No end to conscription
One reason the Kremlin has waged a low-key battle for military change, without attempting to mobilize public support, is that most Russians view abolition of the hated military draft as the most urgent priority of reform, and that does not appear to be in the cards anytime soon. Like his predecessor, Boris Yeltsin, Putin reneged on pledges to end conscription, though he did shorten the length of obligatory service to just one year.
Supporters of the current reform argue that conscription will have to remain until all the preconditions of a professional army have been put in place, though they admit this is unlikely to attract much popular support. "The task right now is to make structural changes, equip the military with modern arms, and improve social welfare of army people," says Valentin Rudenko, a military expert with the independent Interfax-Military news agency. "It's still too early to say how it's going to work, because we don't see any results yet."
Paying for the reforms?
One glowering threat on the horizon is the growing economic crisis, which could force the Kremlin to scale back its ambitious $200 billion rearmament program, thus validating critics who argue that the army is simply being gutted, not rebuilt.
Another threat is that some of the officers to be let go – an estimated 36,000 this year – might fail to find new jobs in Russia's economy, where unemployment now tops 10 percent, and end up turning to crime.
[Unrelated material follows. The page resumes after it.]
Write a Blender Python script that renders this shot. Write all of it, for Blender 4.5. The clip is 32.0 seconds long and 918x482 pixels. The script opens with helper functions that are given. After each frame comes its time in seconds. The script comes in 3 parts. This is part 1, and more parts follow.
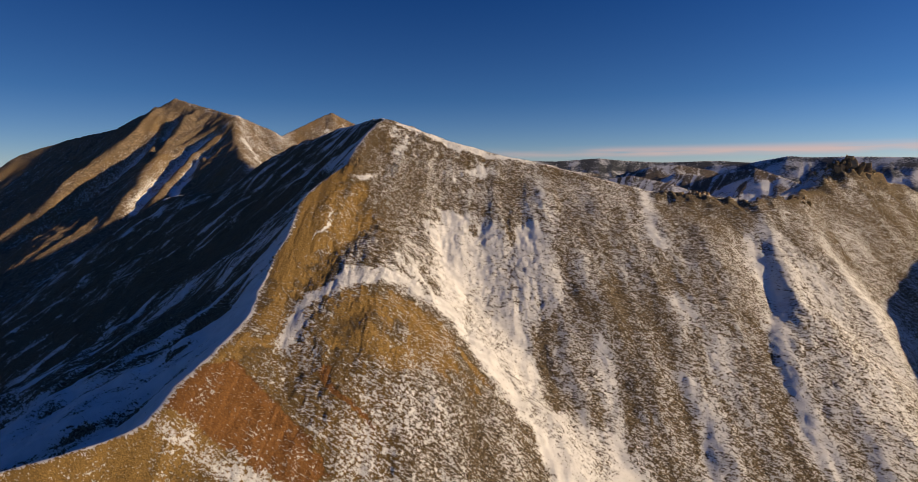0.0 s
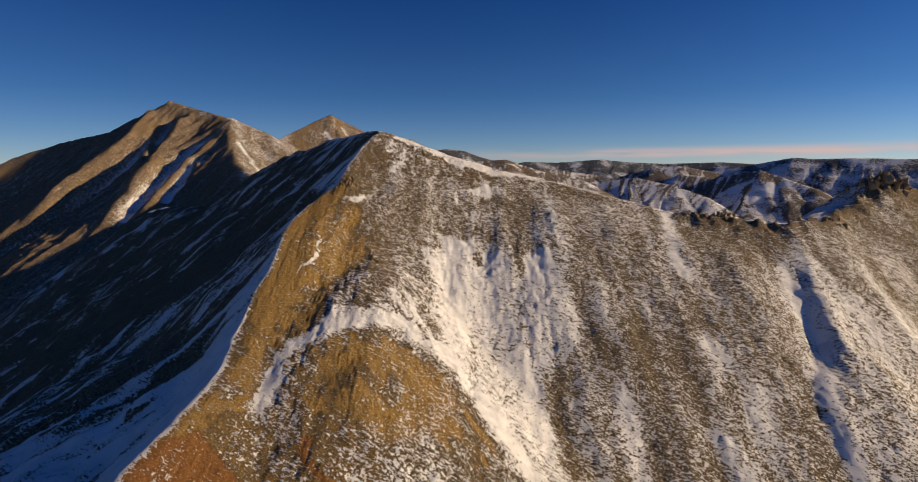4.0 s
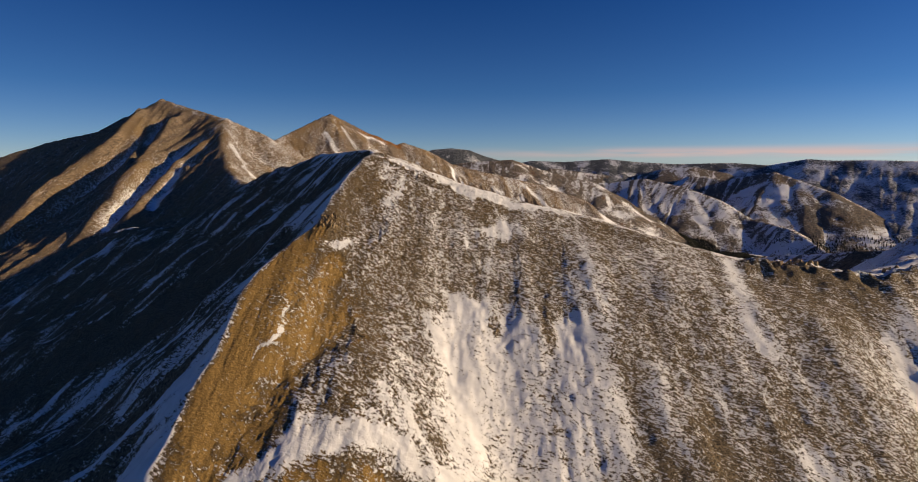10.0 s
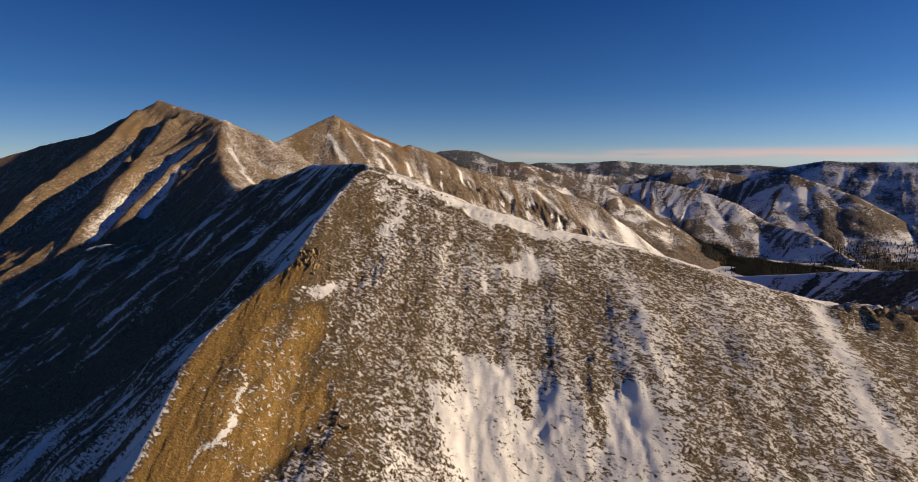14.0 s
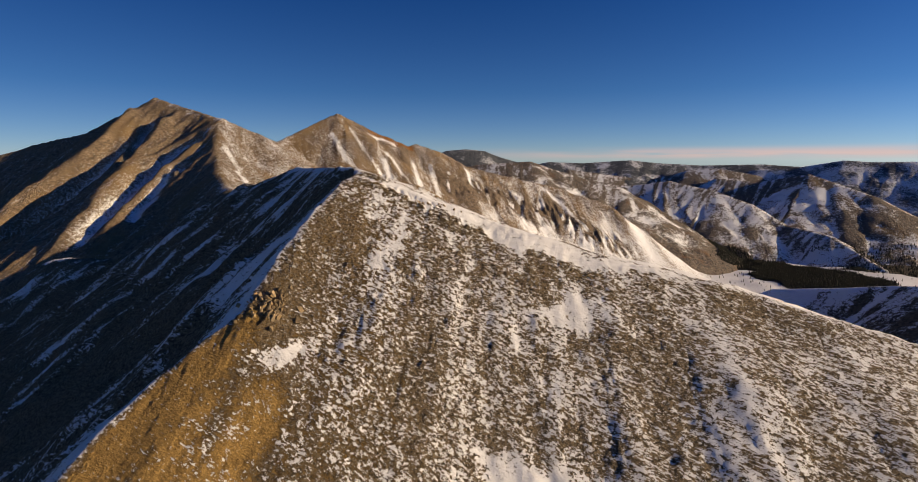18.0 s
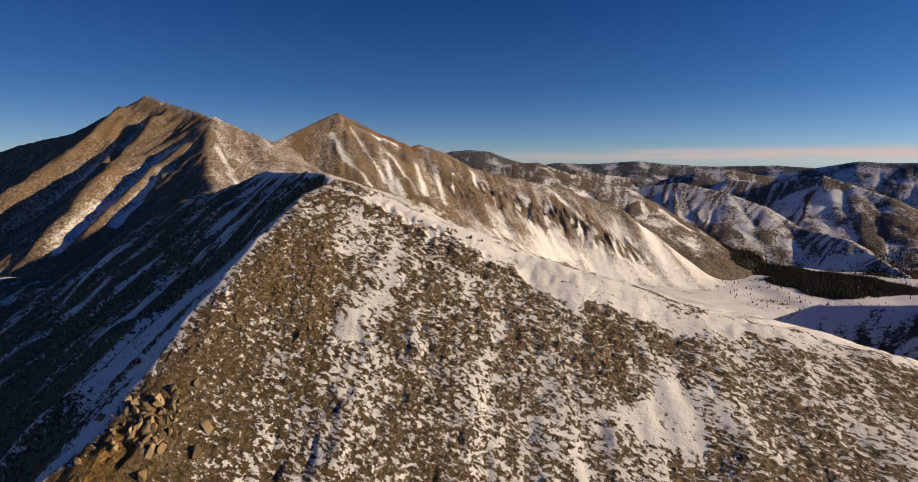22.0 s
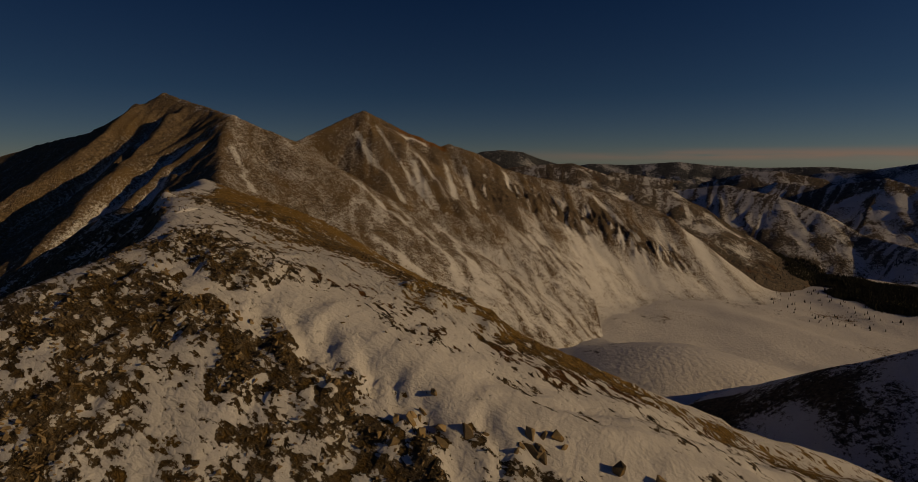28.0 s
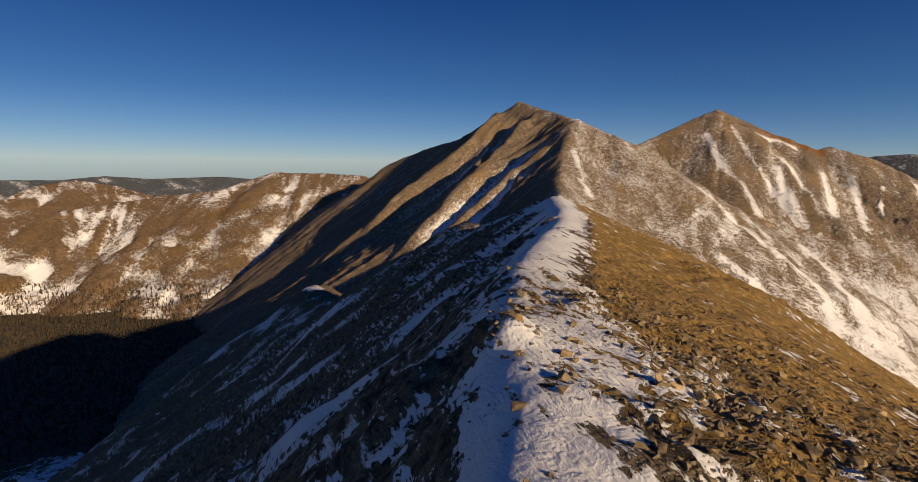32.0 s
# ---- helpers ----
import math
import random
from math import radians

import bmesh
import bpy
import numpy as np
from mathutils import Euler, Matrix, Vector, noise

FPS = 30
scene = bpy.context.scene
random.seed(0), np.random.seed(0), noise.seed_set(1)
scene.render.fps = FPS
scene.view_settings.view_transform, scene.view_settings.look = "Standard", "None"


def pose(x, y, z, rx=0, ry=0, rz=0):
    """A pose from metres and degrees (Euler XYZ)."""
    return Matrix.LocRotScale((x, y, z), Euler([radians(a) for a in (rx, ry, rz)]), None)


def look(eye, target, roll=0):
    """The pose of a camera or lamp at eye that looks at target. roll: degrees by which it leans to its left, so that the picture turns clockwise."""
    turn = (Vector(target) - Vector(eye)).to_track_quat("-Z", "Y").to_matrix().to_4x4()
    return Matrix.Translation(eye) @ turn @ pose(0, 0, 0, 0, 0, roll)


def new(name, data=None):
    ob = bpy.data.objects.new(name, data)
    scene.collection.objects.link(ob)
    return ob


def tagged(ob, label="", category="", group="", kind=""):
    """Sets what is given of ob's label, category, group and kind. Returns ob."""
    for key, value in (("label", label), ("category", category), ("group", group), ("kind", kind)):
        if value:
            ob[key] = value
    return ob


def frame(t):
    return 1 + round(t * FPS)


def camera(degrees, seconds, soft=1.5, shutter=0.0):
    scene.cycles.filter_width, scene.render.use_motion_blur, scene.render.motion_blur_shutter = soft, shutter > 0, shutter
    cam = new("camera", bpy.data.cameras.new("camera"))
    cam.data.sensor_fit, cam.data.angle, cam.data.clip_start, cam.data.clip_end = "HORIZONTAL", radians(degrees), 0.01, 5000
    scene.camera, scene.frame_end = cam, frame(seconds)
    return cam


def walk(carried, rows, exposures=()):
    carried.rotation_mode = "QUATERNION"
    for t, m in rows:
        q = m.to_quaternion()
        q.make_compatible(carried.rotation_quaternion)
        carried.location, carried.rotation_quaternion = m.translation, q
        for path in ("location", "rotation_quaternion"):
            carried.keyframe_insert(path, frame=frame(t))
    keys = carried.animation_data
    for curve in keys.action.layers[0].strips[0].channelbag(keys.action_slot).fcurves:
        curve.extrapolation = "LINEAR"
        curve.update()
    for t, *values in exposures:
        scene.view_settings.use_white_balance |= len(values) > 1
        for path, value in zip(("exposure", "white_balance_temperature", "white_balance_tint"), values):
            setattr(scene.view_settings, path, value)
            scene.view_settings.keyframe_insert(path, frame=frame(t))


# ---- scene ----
cam = camera(82.7, 32.0, soft=0.5)
PATH = [
    (0, (0.018, -0.007, 400.016), (0.025, 1.972, 399.727), -0.4),
    (0.5, (-0.103, 5.31, 401.947), (-0.097, 7.289, 401.659), -0.4),
    (1, (-0.211, 10.593, 403.939), (-0.206, 12.572, 403.652), -0.4),
    (1.5, (-0.353, 15.827, 405.956), (-0.348, 17.806, 405.668), -0.4),
    (2, (-0.465, 21.093, 407.835), (-0.459, 23.073, 407.548), -0.3),
    (2.5, (-0.686, 26.454, 409.773), (-0.681, 28.433, 409.486), -0.3),
    (3, (-0.881, 31.949, 411.713), (-0.877, 33.928, 411.424), -0.4),
    (3.5, (-1.06, 37.619, 413.627), (-1.056, 39.598, 413.337), -0.4),
    (5.5, (-1.781, 62.058, 421.736), (-1.775, 64.036, 421.439), -0.2),
    (6, (-2.083, 68.748, 423.555), (-2.078, 70.726, 423.259), -0.2),
    (6.5, (-2.399, 75.686, 425.472), (-2.397, 77.664, 425.175), -0.2),
    (7, (-2.728, 82.922, 427.464), (-2.727, 84.9, 427.167), -0.2),
    (7.5, (-3.064, 90.38, 429.481), (-3.07, 92.357, 429.182), -0.2),
    (8, (-3.46, 98.336, 431.415), (-3.471, 100.313, 431.113), -0.2),
    (8.5, (-3.86, 106.641, 433.384), (-3.878, 108.618, 433.079), -0.1),
    (9, (-4.365, 115.437, 435.475), (-4.382, 117.413, 435.169), -0.1),
    (9.5, (-4.917, 124.669, 437.383), (-4.931, 126.645, 437.076), -0.0),
    (10, (-5.451, 133.786, 439.226), (-5.46, 135.762, 438.919), -0.0),
    (10.5, (-5.946, 142.77, 440.959), (-5.965, 144.747, 440.655), -0.1),
    (11, (-6.55, 151.535, 442.34), (-6.576, 153.511, 442.035), -0.0),
    (11.5, (-7.042, 160.628, 443.672), (-7.072, 162.604, 443.367), -0.0),
    (12, (-7.75, 169.784, 444.947), (-7.777, 171.761, 444.644), -0.1),
    (12.5, (-8.342, 178.869, 446.097), (-8.367, 180.846, 445.792), -0.1),
    (13, (-8.981, 187.861, 447.052), (-9.006, 189.838, 446.748), -0.0),
    (13.5, (-9.623, 197.029, 447.974), (-9.659, 199.005, 447.668), -0.0),
    (14, (-10.329, 206.359, 448.765), (-10.364, 208.335, 448.459), 0.0),
    (14.5, (-11.118, 215.728, 449.44), (-11.154, 217.704, 449.135), -0.0),
    (16.5, (-14.282, 253.688, 450.418), (-14.328, 255.664, 450.109), 0.0),
    (17, (-15.064, 263.374, 450.38), (-15.114, 265.35, 450.072), -0.0),
    (17.5, (-15.95, 273.019, 450.391), (-16.004, 274.995, 450.083), -0.0),
    (18, (-16.838, 282.657, 450.38), (-16.897, 284.632, 450.072), -0.0),
    (18.5, (-17.682, 292.363, 450.423), (-17.744, 294.338, 450.116), 0.0),
    (19, (-18.524, 302.062, 450.421), (-18.589, 304.037, 450.113), -0.0),
    (19.5, (-19.359, 311.71, 450.499), (-19.426, 313.685, 450.19), -0.0),
    (20, (-20.275, 321.412, 450.559), (-20.343, 323.387, 450.252), -0.0),
    (20.5, (-21.112, 331.14, 450.667), (-21.181, 333.115, 450.36), -0.1),
    (21, (-22.016, 340.847, 450.735), (-22.087, 342.823, 450.429), -0.0),
    (21.5, (-22.847, 350.564, 450.843), (-22.919, 352.539, 450.537), -0.0),
    (22, (-23.768, 360.268, 450.919), (-23.841, 362.243, 450.614), -0.0),
    (22.5, (-24.612, 369.864, 451.033), (-24.686, 371.84, 450.729), 0.0),
    (23, (-25.44, 379.563, 451.129), (-25.516, 381.539, 450.826), 0.0),
    (23.5, (-26.296, 389.221, 451.25), (-26.372, 391.197, 450.947), 0.0),
    (24, (-27.094, 398.879, 451.338), (-27.172, 400.855, 451.034), 0.0),
    (24.5, (-27.934, 408.601, 451.427), (-28.013, 410.576, 451.122), 0.0),
    (25, (-28.811, 418.284, 451.498), (-28.89, 420.259, 451.193), -0.0),
    (25.5, (-29.613, 427.134, 451.525), (-29.692, 429.11, 451.221), 0.0),
    (27.5, (-32.967, 464.513, 451.728), (-33.049, 466.489, 451.424), 0.1),
    (28, (-34.57, 473.841, 451.846), (-34.755, 475.809, 451.542), 0.1),
    (28.5, (-37.203, 482.651, 452.068), (-37.592, 484.59, 451.768), 0.2),
    (29, (-41.012, 490.928, 452.268), (-41.61, 492.813, 451.969), 0.4),
    (29.5, (-45.71, 498.574, 452.313), (-46.517, 500.38, 452.015), 0.4),
    (30, (-51.363, 505.702, 452.385), (-52.384, 507.397, 452.088), 0.5),
    (30.5, (-57.349, 512.421, 452.487), (-58.473, 514.048, 452.188), 0.6),
    (31, (-62.771, 518.429, 453.033), (-63.918, 520.04, 452.733), 0.8),
    (31.5, (-68.172, 524.501, 453.577), (-69.352, 526.088, 453.279), 0.9),
    (32, (-73.033, 529.209, 453.5), (-74.313, 530.717, 453.2), 0.8),
]
walk(cam, [(t, look(eye, target, roll)) for t, eye, target, roll in PATH],
     [(0, 0.25, 6750, 10), (6, 0.25, 6700, 10), (10, 0.28, 6650, 10), (20, 0.38, 6650, 10), (22, 0.30, 6650, 10), (23.0, 0.12, 6700, 10), (24.0, -0.1, 6800, 10), (25.0, -0.42, 6980, 10), (25.5, -0.55, 7150, 10), (26.5, -1.1, 8000, 10), (27.5, -1.65, 8900, 10),
      (28.3, -1.8, 9000, 10), (29.3, -1.5, 8700, 10), (30.0, -1.2, 8100, 10), (30.5, -0.65, 7500, 10), (31.0, -0.2, 7100, 10), (31.5, 0.15, 7000, 10), (32.0, 0.3, 7000, 10)])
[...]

Following the collapse of the USSR, thousands of trained military and KGB specialists poured into the private sector, many of them going to work for the notorious Russian "mafia."
"The economic crisis has broken the plans for military reform," says Viktor Baranets, one of Russia's best-known military experts who has a regular column with the popular Moscow daily Komsomolskaya Pravda. "My computer is literally burning with all the letters I get from officers complaining. We see serious reductions in supplies, procurement of modern equipment, and cutting off of social programs for officers" due to the economic downturn, he says.
"Military officers seem to lack any confidence in the future, and if this continues the army is going to go into shock and nothing else."